O Congresso Nacional promulgou, no último mês, a Proposta de Emenda à Constituição (PEC) 1/22. A proposta, com prazo de validade para dezembro deste ano, dobrou o valor do vale-gás, criou um auxílio-gasolina para taxistas, ampliou o Auxílio Brasil e prevê um “voucher” para caminhoneiros. Todas essas medidas, além de insuficientes, são temporárias e oportunistas, pois visam reduzir a rejeição do governo Bolsonaro no período eleitoral. Além disso, porém, o pacote suscita duas questões políticas. É justo criticá-lo usando o mesmo argumento empregado pela oposição neoliberal? E – mais importante – que fazer em face da crise de renda e de crédito que ele tende a provocar já no início de 2023, sob um possível governo Lula?

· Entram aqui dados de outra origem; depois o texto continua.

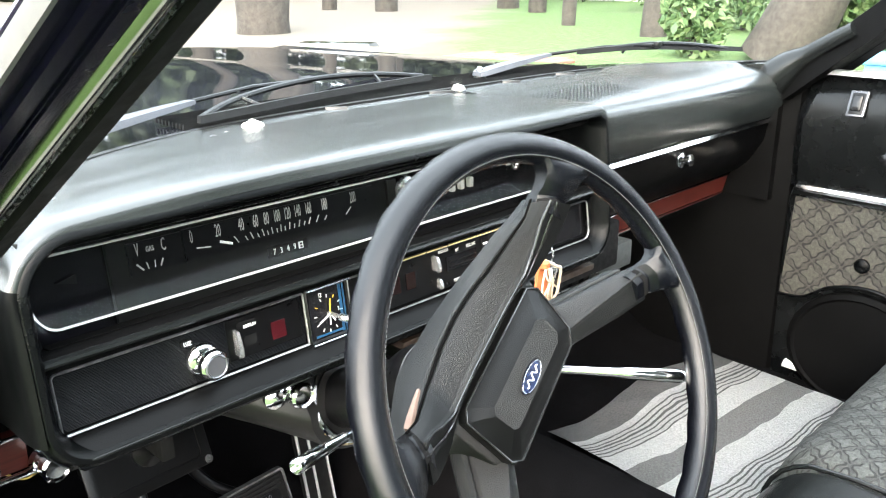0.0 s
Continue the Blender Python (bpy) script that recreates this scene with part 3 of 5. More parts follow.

Primeiro, é importante destacar que uma crítica frágil – embora recorrente – ao pacote oportunista do Bolsonaro sustenta que a PEC é irresponsável do ponto de vista fiscal. Esta, inclusive, foi a justificativa do Senador José Serra para o seu voto contrário, o único do Senado. Trata-se de uma argumentação que tem sido utilizada incessantemente para obstruir o cumprimento das obrigações sociais do Estado. Em essência o argumento que equipara a PEC a uma “bomba fiscal” é mais um retirado da farta prateleira neoliberal de mitos falaciosos cujo objetivo é aprofundar a mercantilização generalizada de todas as esferas da vida. Do nosso ponto de vista, não se pode adotar falácias para combater o oportunismo eleitoreiro de Bolsonaro. Pelo contrário, devemos denunciar a insuficiência das medidas e propor um programa robusto de gastos públicos que não só preserve a renda dos mais pobres como amplie sua proteção, que tem sido ameaçada com a política neoliberal do governo.

Outra crítica recorrente e equivocada é a que alega que mais recursos na mão dos mais pobres terão fortes efeitos inflacionários. Esta análise desconsidera que o processo inflacionário atual decorre, principalmente, da política de preços da Petrobras, e não de um excesso de demanda.

A crítica mais forte e necessária — porém, infelizmente ignorada até pelo campo progressista — tem sentido oposto às anteriores. Implica dizer que Bolsonaro deixou as pessoas morrendo de fome nos últimos anos, ou por maldade ou por adequação à ortodoxia econômica. O auxílio emergencial foi interrompido em dezembro de 2020, o que deixou dezenas de milhões à míngua. Não havia restrições financeiras a manter o benefício, como provara o pacote de socorro estatal trilionário do início daquele ano. Mas nada foi feito, ao longo de mais de um ano e meio, para minorar a fome e o sofrimento das vítimas da crise social. O fato de o governo agir apenas agora, às vésperas do pleito presidencial, denuncia o caráter eleitoreiro da PEC 1/22.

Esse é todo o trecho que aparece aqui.